Inflation is basically back to target in Europe.
I can hear the jeers and protests now. I didn’t say there weren’t caveats. There are. Not least of which is that the headline rate may well re-accelerate on base effects and math tied to fiscal measures that dampened the impact of last year’s energy crunch.
But when it comes to inflation news in the developed world, policymakers will take whatever wins they can get. And the preliminary read on headline euro-area inflation for November was 2.4%.
The flash print, released by Eurostat on Thursday, came in below every estimate. It marked the seventh consecutive decline for the annual rate, and the 12th in 13 months.
It was the coolest headline since July of 2021. The ECB, which was grappling with double-digit price growth a year ago this month, can now see base camp (so to speak).
“For the ECB, signs of an imminent victory on inflation are mounting,” ING’s Bert Colijn said Thursday, adding that although policymakers remain concerned about wage growth and “possible spikes in the energy market,” current policy settings probably count as “sufficiently restrictive.”
Regular readers are probably tired of hearing this, but to reiterate: The monetary policy transmission channel operated fairly efficiently in Europe this cycle, which surprised me frankly.
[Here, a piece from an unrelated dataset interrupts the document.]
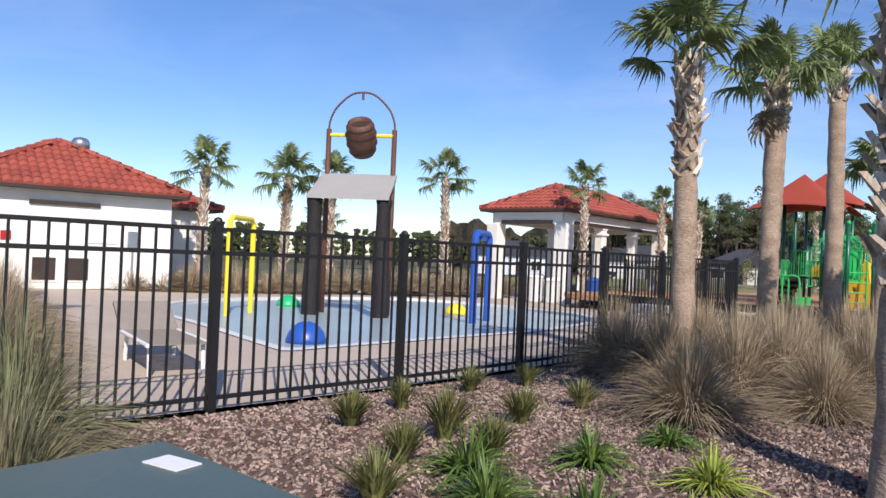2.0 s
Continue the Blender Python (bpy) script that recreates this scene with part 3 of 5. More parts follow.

I’ve long questioned the sustainability of a setup wherein a single monetary authority presides over disparate economies all running different fiscal policies, and I assumed government measures aimed at shielding consumers and businesses from the worst of the energy crunch would complicate things further.
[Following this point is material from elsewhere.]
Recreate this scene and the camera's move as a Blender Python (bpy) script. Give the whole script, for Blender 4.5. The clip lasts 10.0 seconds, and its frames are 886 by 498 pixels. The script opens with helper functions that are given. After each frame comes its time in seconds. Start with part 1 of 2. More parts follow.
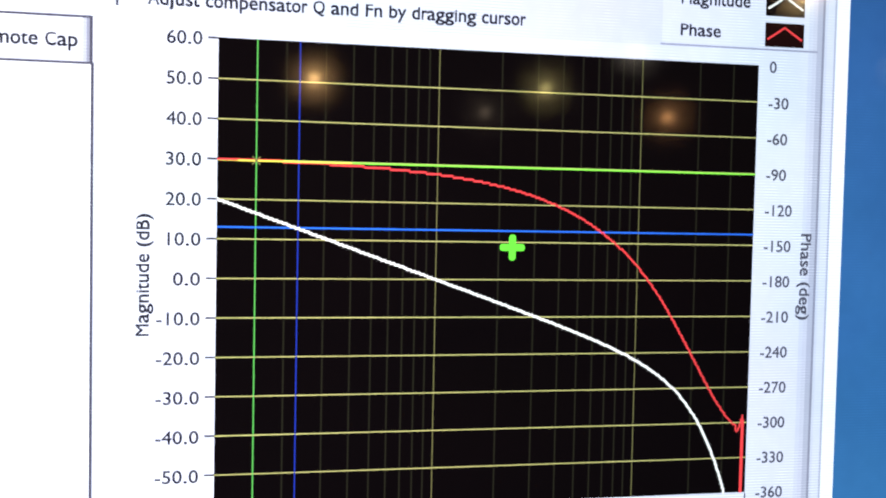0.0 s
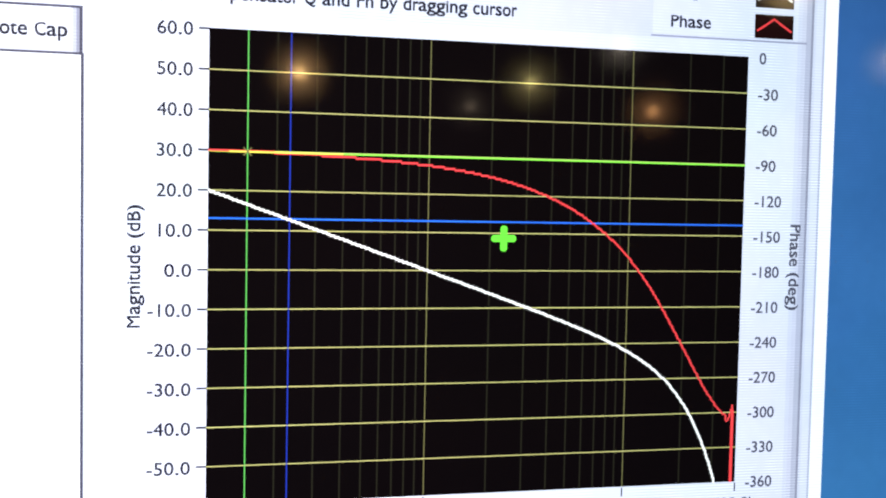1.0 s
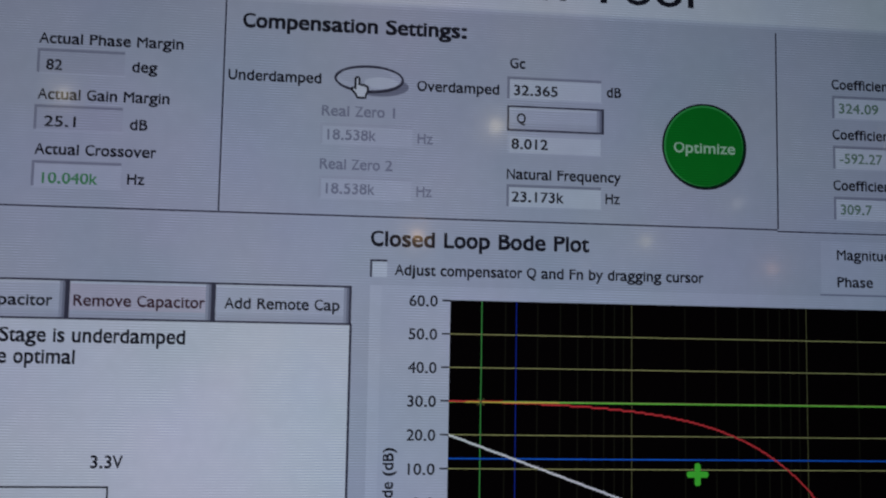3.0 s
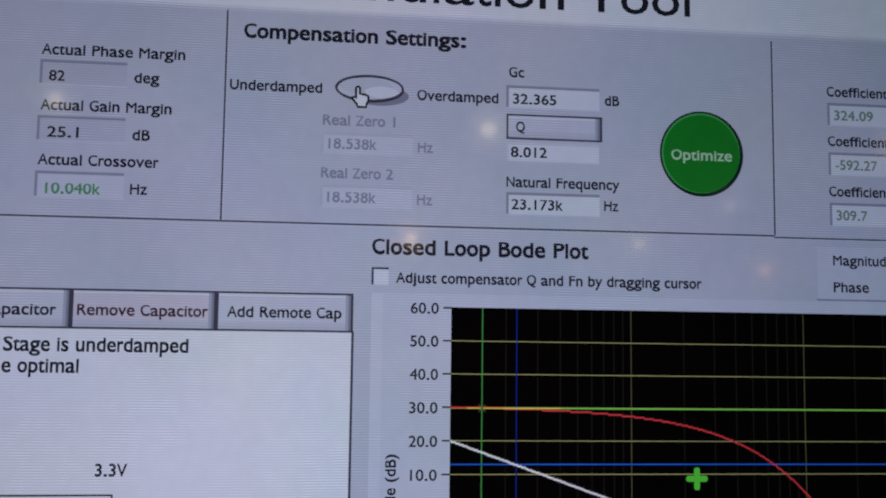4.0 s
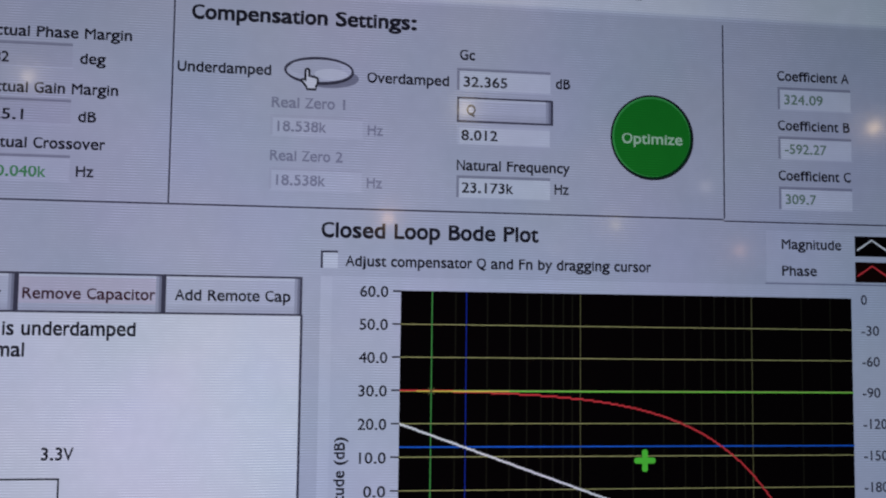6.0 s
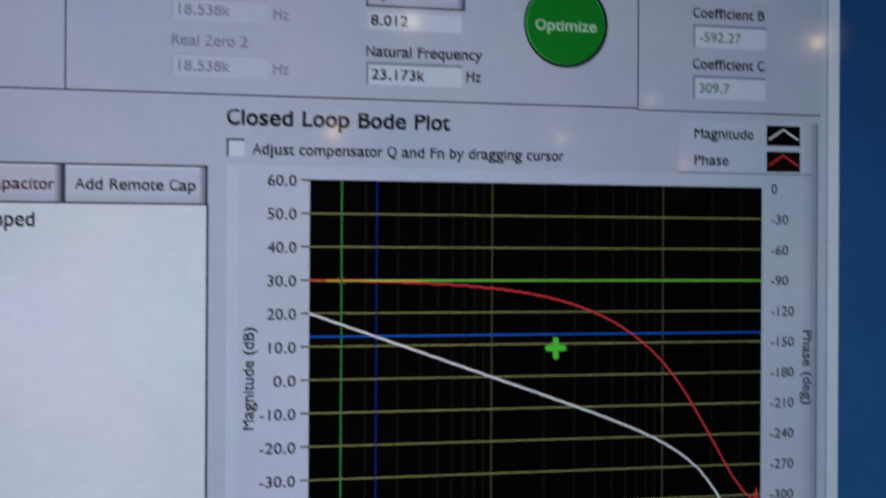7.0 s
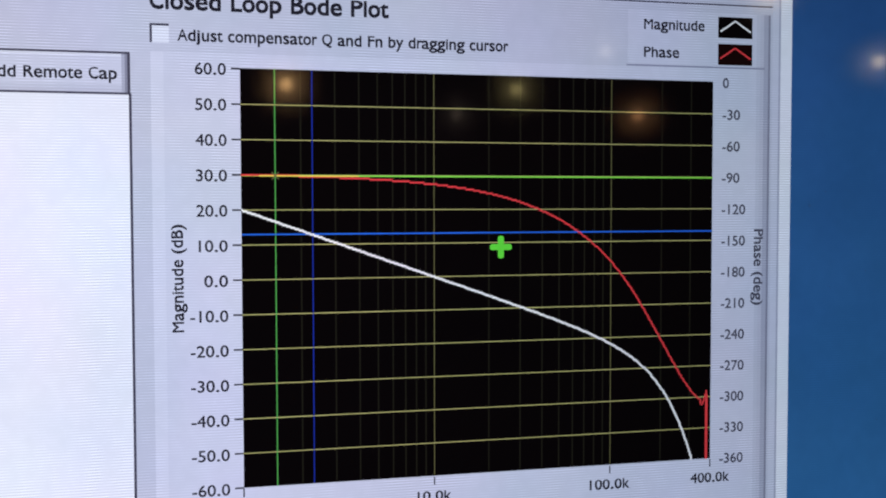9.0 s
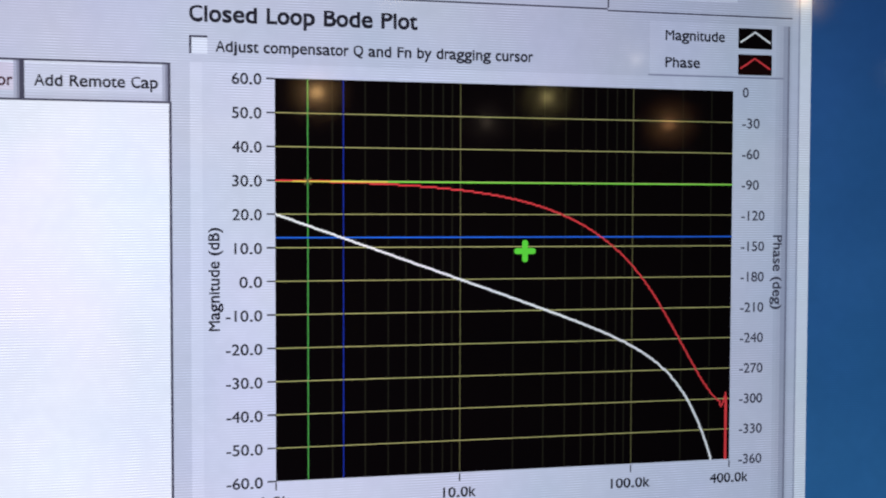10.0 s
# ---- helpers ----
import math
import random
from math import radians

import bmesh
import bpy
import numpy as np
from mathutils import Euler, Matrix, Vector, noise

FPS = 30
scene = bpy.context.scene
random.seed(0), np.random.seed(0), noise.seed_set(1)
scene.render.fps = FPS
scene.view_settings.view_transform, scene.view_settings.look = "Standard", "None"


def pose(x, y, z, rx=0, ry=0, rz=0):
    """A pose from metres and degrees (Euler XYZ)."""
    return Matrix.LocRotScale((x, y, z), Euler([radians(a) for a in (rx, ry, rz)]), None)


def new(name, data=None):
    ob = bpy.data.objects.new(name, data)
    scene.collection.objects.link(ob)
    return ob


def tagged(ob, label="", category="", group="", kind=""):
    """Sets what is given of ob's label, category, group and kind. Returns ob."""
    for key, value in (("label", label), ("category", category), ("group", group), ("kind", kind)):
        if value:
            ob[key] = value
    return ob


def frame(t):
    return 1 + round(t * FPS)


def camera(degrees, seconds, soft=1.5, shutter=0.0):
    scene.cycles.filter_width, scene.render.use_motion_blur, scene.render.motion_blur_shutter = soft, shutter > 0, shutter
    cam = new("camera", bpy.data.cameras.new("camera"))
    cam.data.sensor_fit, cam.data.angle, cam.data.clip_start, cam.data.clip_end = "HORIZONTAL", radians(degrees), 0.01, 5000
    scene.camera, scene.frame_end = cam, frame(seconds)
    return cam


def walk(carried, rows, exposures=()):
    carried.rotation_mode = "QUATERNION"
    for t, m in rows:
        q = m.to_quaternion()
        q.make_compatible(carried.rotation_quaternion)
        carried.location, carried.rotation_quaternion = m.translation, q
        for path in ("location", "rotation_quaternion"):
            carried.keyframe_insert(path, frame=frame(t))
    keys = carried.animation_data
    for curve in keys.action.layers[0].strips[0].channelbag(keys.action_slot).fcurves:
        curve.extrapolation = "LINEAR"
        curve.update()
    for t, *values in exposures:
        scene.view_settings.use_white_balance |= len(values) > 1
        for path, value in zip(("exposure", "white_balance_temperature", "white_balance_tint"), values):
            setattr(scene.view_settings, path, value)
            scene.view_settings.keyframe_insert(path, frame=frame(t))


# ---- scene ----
# ---- camera ----
cam = camera(46.0, 10.0, soft=2.0, shutter=0.4)
# seconds, eye in metres, yaw, pitch and lean in degrees
ROWS = [
    (0.0, 0.0006, -0.1867, 1.1221, -12.08, -2.53, -1.17),
    (0.5, 0.0007, -0.1848, 1.1218, -12.52, -3.02, -1.04),
    (1.0, -0.0005, -0.1866, 1.1215, -12.88, -2.83, -1.11),
    (1.5, -0.0033, -0.1895, 1.1228, -13.11, -2.80, -1.19),
    (1.8, -0.0085, -0.1954, 1.1246, -12.80, -1.83, -0.77),
    (2.0, -0.0122, -0.1993, 1.1269, -12.41, -0.44, -1.00),
    (2.2, -0.0156, -0.2033, 1.1287, -11.37, 0.95, -1.11),
    (2.5, -0.0215, -0.2088, 1.1325, -8.80, 3.27, -1.37),
    (2.8, -0.0265, -0.2152, 1.1378, -7.44, 4.74, -1.06),
    (3.0, -0.0269, -0.2184, 1.1392, -6.56, 5.61, -1.04),
    (3.2, -0.0272, -0.2194, 1.1396, -6.30, 5.74, -0.88),
    (4.3, -0.0293, -0.2202, 1.1403, -7.28, 5.87, -0.63),
    (4.5, -0.0296, -0.2201, 1.1406, -7.45, 6.02, -0.59),
    (5.0, -0.0299, -0.2201, 1.1406, -7.79, 6.02, -0.55),
    (5.2, -0.0299, -0.2201, 1.1406, -8.00, 5.84, -0.55),
    (6.3, -0.0212, -0.2211, 1.1408, -8.33, 4.10, -0.78),
    (6.5, -0.0214, -0.2200, 1.1388, -9.55, 3.50, -0.72),
    (6.8, -0.0170, -0.2202, 1.1365, -10.27, 1.60, -0.52),
    (7.0, -0.0145, -0.2195, 1.1352, -11.07, 0.11, -0.30),
    (7.2, -0.0108, -0.2182, 1.1317, -11.60, -1.01, -0.17),
    (7.5, -0.0106, -0.2147, 1.1256, -12.73, -1.49, -0.09),
    (8.0, -0.0095, -0.2135, 1.1232, -13.08, -1.53, 0.10),
    (8.5, -0.0079, -0.2122, 1.1231, -12.91, -1.94, 0.21),
    (9.0, -0.0094, -0.2110, 1.1229, -13.48, -2.40, 0.10),
    (9.5, -0.0090, -0.2123, 1.1220, -13.12, -1.85, 0.12),
    (10.0, -0.0104, -0.2185, 1.1223, -11.86, -1.97, -0.13),
]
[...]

And yet, various signposts repeatedly suggested the ECB’s hikes worked largely as intended. Banks tightened standards and lending data released earlier this week showed the first annual decline in more than eight years.
Although core inflation remains well above target, the 3.6% flash read for November was the coolest since April of 2022. Services inflation ran at 4% this month, far too fast, but note that it was 5.6% a mere four months ago.
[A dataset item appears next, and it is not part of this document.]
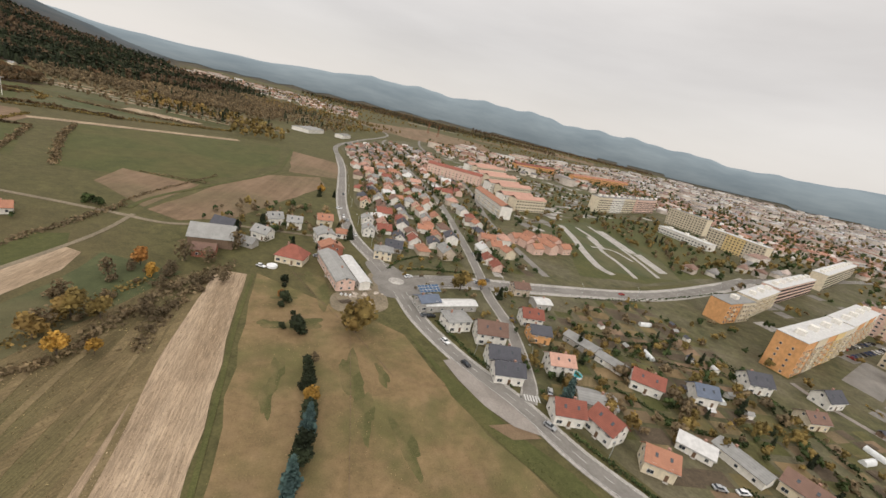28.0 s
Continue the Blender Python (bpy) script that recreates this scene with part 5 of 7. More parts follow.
def house(x, y, rz, L=11, W=9, h=4.2, rise=3.0, roof="orange", wall="white", style="gable", detail=2, label="", name="house", category="house", group="", chim=True):
    """A house with its ridge along its own x axis. detail 2: windows all round with sills, door, step; 1: a few windows; 0: none."""
    if detail == 2 and L < 20:
        L, W, rise = L * 0.82, W * 0.82, rise * 0.85
    nm = {"orange": "orange tiled roof", "red": "red tiled roof", "brown": "brown tiled roof", "dark": "dark grey roof", "grey": "weathered grey roof", "white": "white sheet roof", "pink": "faded pink roof", "blue": "slate blue roof"}[roof]
    ob = thing(name, x, y, float(land(x, y)), rz, label or f"{'two-storey ' if h > 4.5 else ''}{wall} rendered house under a {nm}", category, group)
    if style == "flat":
        part("wall", boxes("wall", [(-L / 2, L / 2, -W / 2, W / 2, -0.3, h)], WALLS[wall]), ob)
        part("roof", flat_roof(L, W, h, ROOFS[roof]), ob)
    elif style == "hip":
        part("wall", boxes("wall", [(-L / 2, L / 2, -W / 2, W / 2, -0.3, h - 0.05)], WALLS[wall]), ob)
        part("roof", hip_roof(L, W, h, rise, 0.6, ROOFS[roof]), ob)
    else:
        part("wall", gable_walls(L, W, h, rise, WALLS[wall]), ob)
        part("roof", gable_roof(L, W, h, rise, 0.55, ROOFS[roof]), ob)
    if chim and style != "flat":
        part("chimney", CHIM, ob, m=pose(L * random.choice([-0.22, 0.18]), W * 0.12, h + rise * 0.76))
    HOUSES.append((x, y, max(L, W) / 2))
    if not detail:
        return ob
    floors = 2 if h > 4.5 and (detail == 2 or L > 14) else 1
    n = max(2, int(L / (3.2 if detail == 2 else 5.0)))
    for f in range(floors):
        z = 0.9 + 2.7 * f
        for s in (-1, 1) if detail == 2 or L > 14 else (-1,):
            for i in range(n):
                px = -L / 2 + L * (i + 0.5) / n
                if s < 0 and f == 0 and i == n // 2 and detail == 2:
                    part("door", DOOR, ob, m=pose(px, -W / 2, 0.16))
                    part("doorstep", STEP, ob, m=pose(px, -W / 2, 0))
                else:
                    window(ob, px, s * W / 2, z, 0 if s < 0 else 180, "wide" if (detail == 2 and (i + f) % 3 == 0) else "small", detail == 2 and s < 0, detail == 2)
    if detail == 2:
        for s in (-1, 1):
            for q in (-0.22, 0.22):
                window(ob, s * L / 2, q * W, 0.9, 90 * s, "small", False)
                if floors == 2:
                    window(ob, s * L / 2, q * W, 3.6, 90 * s, "small", False)
            if style == "gable":
                window(ob, s * L / 2, 0, h + 0.35, 90 * s, "small", False)
        if style == "gable" and rise > 2.4:
            k = math.degrees(math.atan2(rise, W / 2))
            for q in (-0.2, 0.25):
                part("roof_window", SKYLIGHT, ob, "dark glazed roof window", pose(L * q, -W / 4, h + rise / 2 + 0.24, k, 0, 0))
        part("gutter", boxes("gutter", [(-L / 2 - 0.5, L / 2 + 0.5, -W / 2 - 0.68, -W / 2 - 0.56, h - 0.5, h - 0.38), (-L / 2 - 0.5, L / 2 + 0.5, W / 2 + 0.56, W / 2 + 0.68, h - 0.5, h - 0.38)], M["metal"]), ob)
    return ob


# the street by the small roundabout
house(-108, 219.7, -37, 34, 8.5, 5.0, 1.6, "grey", "pink", label="long workshop hall with a grey sheet roof", name="workshop_hall", category="hall")
house(-100.8, 225.5, -37, 30, 5.0, 4.2, 0.7, "white", "white", detail=1, label="white-roofed annex along the workshop hall", name="annex", category="hall", chim=False)
house(-126, 238.6, -37, 9, 14, 5.2, 2.6, "orange", "brick", label="brick-red building joined to the workshop")
house(-139.4, 250.2, -37, 13, 12, 6.0, 2.2, "grey", "white")
house(-131, 216, 22, 16, 12.5, 4.0, 5.6, "red", "cream", "hip", label="cream house under a steep red hipped roof")
house(-167.8, 202.3, 40, 19, 14, 5.0, 4.6, "grey", "wood", label="big wooden barn with a grey roof", name="barn", category="barn", detail=0, chim=False)
house(-158.7, 190.6, 40, 9, 8, 3.6, 1.8, "brown", "brick", label="brick-red lean-to beside the barn", name="shed", category="shed", detail=1, chim=False)
house(-180.9, 220.4, 20, 12, 8, 3.2, 3.0, "dark", "wood", label="dark-roofed wooden outbuilding behind the barn", name="shed", category="shed", detail=0, chim=False)
house(-156.8, 212.9, 15, 8, 6, 2.8, 2.0, "grey", "grey", detail=1, label="small grey outbuilding beside the barn", name="shed", category="shed", chim=False)
house(-160.9, 226.3, 10, 11, 9, 4.2, 3.2, "grey", "white")
house(-175.6, 249.1, 60, 10, 8, 4.4, 3.2, "grey", "white")
house(-164.4, 253.6, 40, 10, 9, 4.8, 3.0, "grey", "white")
house(-158.4, 273.7, 45, 11, 9, 4.8, 3.2, "orange", "cream")
house(-138.8, 265.6, 40, 8, 7, 3.4, 2.2, "orange", "white")
house(-132.5, 284.7, 130, 11, 9, 5.0, 2.6, "grey", "white")
house(-145.4, 302.9, 130, 11, 9, 5.0, 2.8, "grey", "white")
house(-172.4, 340, 125, 12, 9, 5.2, 3.0, "orange", "cream")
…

The real policy rate (and I’m just using the depo rate and headline CPI) was negative 9% this time last year. It’s positive 1.6% now. That’s a marked turnaround in a very compressed window.
The Governing Council will surely retain a cautious bias for as long as it’s feasible, but Germany is likely headed for another year of stagnation and revisions to Q3 growth data released Thursday showed the French economy contracted last quarter.
Markets are anxious for rate cuts, as is their wont. A cut is fully priced for the first half of 2024, and traders expect four cuts over the course of the year, with very high implied odds of a fifth.
“When will they dare to admit” victory? ING’s Colijn wondered, of the GC. The bank expects the first cut by summer.
If there are doubts that rate hikes are what brought inflation down in the US, would that not be more so in the EU, where energy and other commodities were such a large part of inflation?
perhaps Europe generally is much closer to / or already in recession compared to the US…that could account for differences in inflation…
I agree that the EU exonomy wasn’t doing as well as the US (especially with the debt challenged countries) but maybe another factor is culture: Europeans are far more personally fiscally responsible (much less use of credit and mortgages). With high interest rates they’re even less likely to spend (unlike us spendthrifts burning through savings and right on to credit). Voila!